To be extraordinary, a company must seek to fill its ranks with the very best, providing its professionals with the knowledge of success and empowering them to take control over their careers. It must create a culture of success, establishing a strong value system based on empowerment, proactive behavior, and integrity. By rethinking its core approaches to attracting, selecting, developing, assessing, and rewarding its employees, an enterprise can emerge as an extraordinary organization benefiting from the success of its individuals.

So, what makes a person successful? Citrin and Smith uncovered five patterns that they found most influenced the success of the clients they worked with. According to their findings, successful individuals:

Understand their value in the marketplace by translating knowledge and experience into action, building their personal value over each phase of their career.

Practice benevolent leadership by not clawing their way to the top but by being carried there.

Solve the permission paradox, the dilemma of not being able to get a job without experience and not getting the experience without the job

Differentiate using the 20/80 principle of performance by storming past their defined jobs to create breakthrough ideas and deliver unexpected impact

Find the right fit making decisions with the long-term in mind and willfully migrating towards positions that fit their natural strengths and passions and where they can work with people they like and respect.

Are your employees extraordinary? If not, why not? It could be that you have made bad hiring decisions. But before you decide that replacing them is the way to go, take a look at your organization. According to the book, the extraordinary organization is not merely a collection of successful individuals, but a creator of one. The bottom line? Make your employees successful and your company will be too.

According to the book, to make your organization a creator of successful individuals, you should focus on three critical facts of organizational life:

1. Individual career success benefits the entire organization.
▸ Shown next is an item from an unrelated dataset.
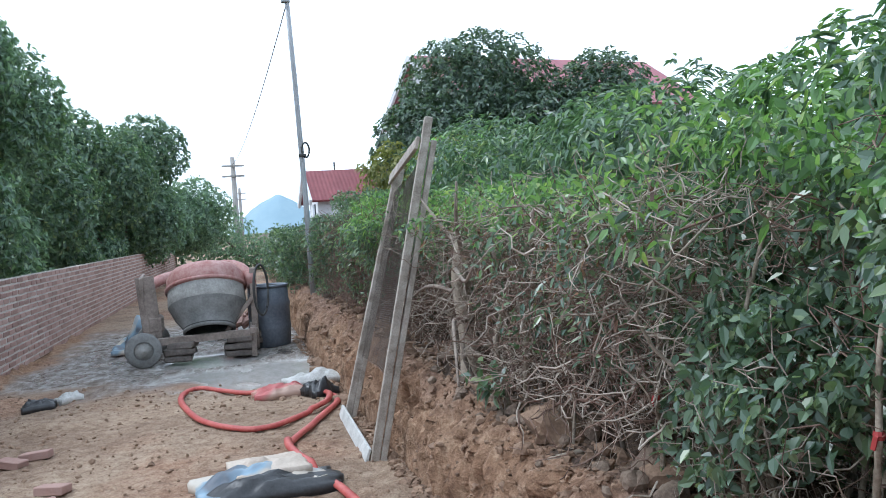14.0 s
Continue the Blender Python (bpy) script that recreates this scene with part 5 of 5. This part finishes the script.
def house(label, at, turn, length, half, eave, ridge, over, windows=()):
    ob = thing("house", label, "house", at)
    ob.rotation_euler = (0, 0, radians(turn))
    bm = bmesh.new()
    hw = half - over
    v_ = [bm.verts.new(c) for c in ((0.4, -hw, 0), (length - 0.4, -hw, 0), (length - 0.4, hw, 0), (0.4, hw, 0))]
    et = eave + (ridge - eave) * over / half - 0.15
    w_2 = [bm.verts.new(c) for c in ((0.4, -hw, et), (length - 0.4, -hw, et), (length - 0.4, hw, et), (0.4, hw, et))]
    g_ = [bm.verts.new((0.4, 0, ridge - 0.15)), bm.verts.new((length - 0.4, 0, ridge - 0.15))]
    for i in range(4):
        j = (i + 1) % 4
        bm.faces.new((v_[i], v_[j], w_2[j], w_2[i]))
    bm.faces.new((w_2[0], g_[0], w_2[3]))
    bm.faces.new((w_2[1], w_2[2], g_[1]))
    part("wall", bm, WHITE_WALL, ob)
    for s_ in (-1, 1):
        bm = bmesh.new()
        slope = math.hypot(half, ridge - eave)
        box(bm, (length, slope, 0.12), (length / 2, s_ * half / 2, (eave + ridge) / 2), (-s_ * math.degrees(math.atan2(ridge - eave, half)), 0, 0), 0.01)
        part("roof", bm, ROOF, ob)
        bm = bmesh.new()
        box(bm, (0.14, slope, 0.3), (-0.05, s_ * half / 2, (eave + ridge) / 2 - 0.06), (-s_ * math.degrees(math.atan2(ridge - eave, half)), 0, 0), 0.01)
        part("barge_board", bm, WHITE_WALL, ob)
    for wx, wy, wz, ww, wh, side in windows:
        bm = bmesh.new()
        size = (0.1, ww, wh) if side else (ww, 0.1, wh)
        box(bm, size, (wx, wy, wz), bevel=0.01)
        win = part("window", bm, GLASS, ob)
        bm = bmesh.new()
        box(bm, (0.16, ww + 0.2, 0.1) if side else (ww + 0.2, 0.16, 0.1), (wx, wy, wz - wh / 2 - 0.05), bevel=0.01)
        part("sill", bm, WHITE_WALL, win)
    bm = bmesh.new()
    pipe(bm, [(1.6, 0, ridge - 0.1), (1.6, 0, ridge + 0.45)], 0.04, 8)
    part("roof_pin", bm, BLACK, ob)
    return ob


house("two-storey white house with a long red roof paled by haze", (8.0, 51, 0), 10, 13.8, 4.6, 6.3, 9.25, 0.7, ((0.38, -1.0, 6.8, 0.7, 1.1, True), (4, -3.9, 4.6, 1.2, 1.3, False), (9, -3.9, 4.6, 1.2, 1.3, False)))
ROOF = tile_roof("dark_red_roof", (0.17, 0.045, 0.05), (0.26, 0.08, 0.085))
house("low building with a dark red roof past the hedge", (2.9, 54.6, 0), 4, 7.5, 2.2, 2.7, 4.28, 0.8, ((0.38, -0.4, 2.2, 0.6, 0.8, True),))

# ---- thick old stems in the half-dead hedge ----
old_stem = thing("hedge_tree", "old pollarded hedge trunk with crooked bare limbs", "tree", (1.32, 19.05, 0.4))
bm = bmesh.new()
pipe(bm, smooth_path([(0, 0, -0.1), (0.02, 0.03, 0.3), (-0.02, 0.0, 0.62), (0.0, -0.04, 0.85)], 4), [0.062 - 0.0012 * i for i in range(13)], 10)
part("trunk", bm, BARK_PALE, old_stem, shade=True)
for pts_ in (((0, -0.03, 0.62), (-0.12, -0.3, 0.72), (-0.16, -0.62, 0.68), (-0.2, -0.9, 0.76)), ((0, 0, 0.8), (-0.05, 0.25, 0.95), (-0.15, 0.4, 1.15)), ((0, -0.02, 0.75), (-0.08, -0.22, 0.95), (-0.1, -0.35, 1.18)), ((0, 0, 0.4), (-0.12, -0.2, 0.44), (-0.2, -0.5, 0.36), (-0.26, -0.75, 0.2)), ((0, 0, 0.55), (-0.14, 0.22, 0.6), (-0.2, 0.5, 0.52))):
    bm = bmesh.new()
    ln_ = smooth_path(pts_, 5)
    pipe(bm, ln_, [0.015 * (1 - 0.6 * i / len(ln_)) for i in range(len(ln_))], 7)
    part("limb", bm, TWIG, old_stem, shade=True)

# ---- small things ----
RIBBON = plain("red_ribbon", (0.2, 0.02, 0.02), (0.4, 0.05, 0.045), 20, 0.6)
for y, z in ((16.25, 0.84), (16.7, 0.88), (17.1, 0.76), (15.5, 0.82)):
    x, g_z = float(right_foot(y)) + 0.36, float(right_top(y))
    ob = thing("sapling", "slender pale hedge sapling tied with red ribbon", "sapling", (x, y, g_z), "tied saplings in the hedge")
    bm = bmesh.new()
    ln_ = smooth_path([(0, 0, -0.1), (0.03, 0.05, 0.2), (-0.02, -0.02, z - g_z), (0.05, 0.03, 0.65), (0.1, -0.04, 0.95)], 4)
    pipe(bm, ln_, [0.011 * (1 - 0.5 * i / len(ln_)) for i in range(len(ln_))], 7)
    part("stem", bm, BARK_PALE, ob, shade=True)
    bm = bmesh.new()
    lathe(bm, [(0.011, -0.01), (0.014, 0.0), (0.011, 0.01)], 10, Matrix.Translation((-0.02, -0.02, z - g_z)))
    box(bm, (0.004, 0.012, 0.035), (-0.034, -0.02, z - g_z - 0.016), (15, 0, 15), 0.001)
    part("ribbon", bm, RIBBON, ob)
V, F = leaf_arrays(np.array([[0.74, 11.55, 0.02]]), np.array([[0.1, -0.4, 0.8]]), np.array([[0, -1, 0.3]]), np.array([0.06]), np.array([0.03]), 0.1)
tagged(mesh_np("yellow_leaf", V, F, LEAF_YELLOW), "small bright yellow leaf lying on the clay", "leaf")
for x, y, z, s_ in ((2.14, 9.4, 0.5, 0.45), (2.05, 12.2, 0.5, 0.4), (2.12, 5.4, 0.47, 0.4), (1.35, 17.0, 0.42, 0.4), (1.3, 18.9, 0.44, 0.6)):
    ob = new("brick_shard", sr.choice(LOOSE))
    ob.matrix_basis = pose(x, y, float(ground_at(x, y)[0]) + 0.015, 20, sr.uniform(-20, 20), sr.uniform(0, 180)) @ Matrix.Diagonal((s_, s_ * 0.7, s_, 1))
    tagged(ob, "broken piece of orange brick in the bank", "brick", "brick shards in the bank")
2. The strongest performers contribute a disproportionate amount of the value to a company.

3. Performance and productivity are maximized when resources are aligned with the most critical organizational needs.

Are the activities of your organization aligned with these core realities? If not, the book examines these assumptions at a more tactical level revealing actionable insights you can use to help your employees and your company achieve success:

If individual career success benefits the entire organization, then you should create a culture of success, providing each employee with the tools, information and environment to foster his or her own advancement. This implies giving your employees the career knowledge that will improve their chances of success and creating an environment where they are emboldened to take action.

If the strongest performers contribute a disproportionate amount of the value to an organization, then you must implement the most accurate and effective system of assessing performance, and recognize and reward the highest performers in such a way that they will stay and are motivated to perform up to their highest potential.

If performance and productivity are maximized when resources are aligned with the most critical organizational needs, then organizations must continually evaluate existing resources against current and future competitive challenges and aggressively seek to fill any gaps. This requires a thorough understanding of the employee skills and capabilities and management competencies required for competitive success.

The book goes on to examine and illustrate each of these requirements in greater detail, providing concrete advice along with illustrations of companies who have successfully implemented each of these steps.

The existence of extraordinary professionals within your company should not be left to chance, but should be actively developed from existing employees. If you're interested in finding, hiring and keeping extraordinary talent and becoming an extraordinary organization, you might want to take a look at "The 5 Patterns of Extraordinary Careers". Who knows, the career you improve could even be your own.